Roy barrels through a roadblock, driving inside the perimeter as the Army scrambles to give chase. As they speed away, Alton lets them know just where to stop. Alton and Sarah speedily exit the car and run into the woods. Roy and Lucas lead the Army on a wild goose chase while Alton and Sarah reach the edge of a swamp. There, a great dome of light appears, engulfing much of Florida and the surrounding Gulf Coast states. Everyone inside the dome of light can see the futuristic structures of a parallel world. Eventually, other beings of this world gather around Alton, and the entire dome disappears, taking Alton with it.

Roy and Lucas are arrested. Lucas is interviewed by the FBI. He tells them the story, but they are dissatisfied. Sevier then enters to interview him, with Lucas the only one aware of Sevier's previous involvement. Sarah, apparently walking away from her past life forever, cuts off her cult-traditionalist hair braid in a local gas station. Roy is incarcerated, but can watch the sunrise, his eyes briefly and faintly glowing in a similar manner to Alton's.

==Production==
Nichols came up with the initial plot idea of two guys driving a car only at night on the back roads of the American South and added his desire to make a science fiction film in the style of ones from his childhood, such as Close Encounters of the Third Kind, E.T. the Extra-Terrestrial, and Starman. He combined these two tracks with the theme of fatherhood, drawing from his own relationship with his one-year-old son at the time of writing Midnight Special.

Principal photography commenced on January 20, 2014, and took place for 40 days in New Orleans, wrapping on March 1, 2014. The film was produced by Sarah Green and Brian Kavanaugh-Jones, with Glen Basner and Christos V. Konstantakopoulos as executive producers.

== Release ==
Midnight Special was backed and primarily distributed by Warner Bros. Pictures, and Entertainment One handled UK distribution. Warner Bros. initially set the film for a release on November 25, 2015, but in July 2015 moved the date back to March 18, 2016. The film was given a limited release on March 18, 2016, while the wide expansion began on April 8 in the United States. Warner Home Video released the film on DVD and Blu-ray in the U.S. on June 14, 2016.

==Reception==
Rotten Tomatoes gives the film an 83% approval rating based on 240 reviews; the average score is 7.30/10. The site's consensus reads, "Midnight Specials intriguing mysteries may not resolve themselves to every viewer's liking, but the journey is ambitious, entertaining, and terrifically acted." On Metacritic, the film has a weighted average score of 76 out of 100 based on 44 critics, indicating "generally favorable reviews". Critics compared the film to the sci-fi works of Steven Spielberg and John Carpenter, most notably Close Encounters of the Third Kind and Starman. Neil Young of RogerEbert.com, praised the film's homages to other works such as the X-Men comic books, The X-Files, and E.T. the Extra-Terrestrial. Peter Debruge of Variety praised Nichols' portrayals of working-class characters in the science fiction genre.

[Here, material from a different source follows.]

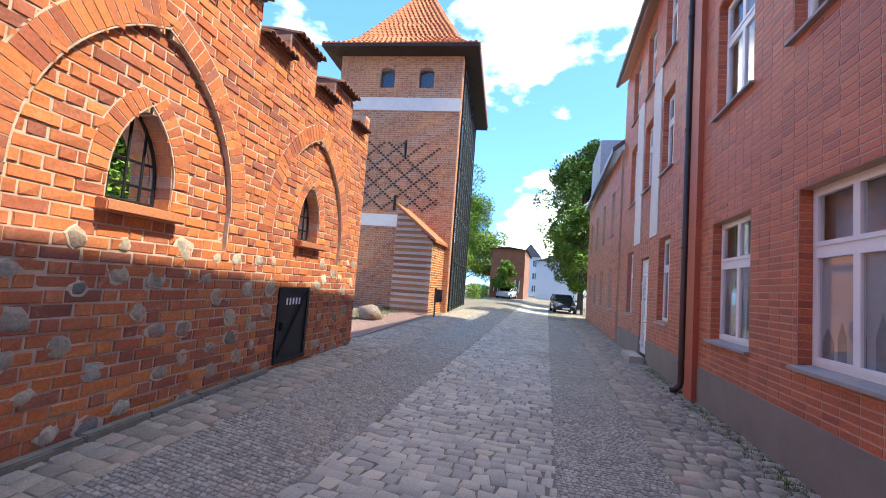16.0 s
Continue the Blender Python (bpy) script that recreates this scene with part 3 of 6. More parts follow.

Ignatiy Vishnevetsky of The A.V. Club described the "Spielberg-esque" science fiction chase film as "more of a genre piece than anything Nichols has done, carried by its steady momentum and its engrossing sense of mystery." He praised Midnight Special for Nichols' visual style and an "embarrassment of wonderful performances". Benjamin Lee, writing for The Guardian, felt that Nichols was "making a concerted effort to stake his claim as a hit-maker" but that the film lacks "Spielbergian magic", leaving it "disappointingly lifeless".